開催から一か月、これらの内容を整理し、明日の小高に向けてどのように力として行くかが考えられています。すでに、様々な個人、グループ、研究者たちが小高の復興に携わって来ましたが、新しく、小高伝道所を基盤とした教会幼稚園同窓会がその働きに加わりました。
地域の信頼を得る取り組みを進め、地域に仕える働きを担い続けたいと思います。
【小高伝道所の近況】
礼拝では、赴任して間もなく始めた使徒言行録の講解説教が終わり、続いてルカによる福音書を取り上げています。礼拝は、一人の教会員と奏楽奉仕者、それに私の3人が主な出席者ですが、それでも3人ということはほとんどなく、毎回5名前後で守られています。
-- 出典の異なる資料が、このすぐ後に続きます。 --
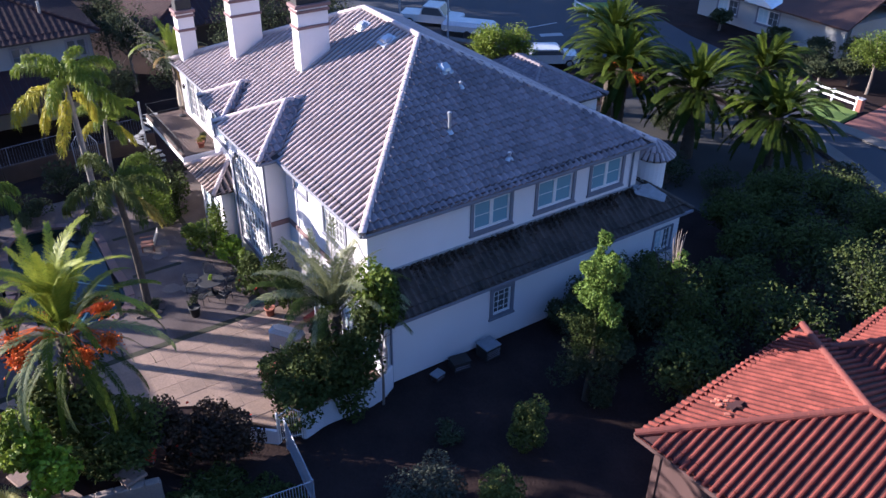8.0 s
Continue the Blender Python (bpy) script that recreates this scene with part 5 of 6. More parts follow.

昨年10月から、礼拝以外に月に2度、「小高を愛し、小高を語る集い」というプログラムを始めました。この集いには、毎回10数名、多い時は20名を超える人々が集まり、良い交わりの場となっています。また、赴任して1年半が経ちましたが、この7月から、小高に移住して来た他教派の方がお一人礼拝に出席するようになり、神様に感謝しています。
【浪江伝道所の近況】
毎月第1・3主日の午後3時から礼拝を行っています。教会員が一人もいないので、私一人の礼拝を覚悟していたのですが、昨年度は一人で守った礼拝は一度も無く、今年度も一人の時は2回だけです。但し、会堂も牧師館も半壊の査定が出ていて、生活の基盤を置くことが出来ないため、小高のように多くの人と繋がることは出来ていません。
そのような中にあって、単立バプテスト仙台南キリスト教会の榎本 譲・さゆり牧師夫妻が、教派の違いを超えて浪江の伝道を助けてくださっています。お二人の協力が無ければ、伝道はなお一層困難になっていると思います。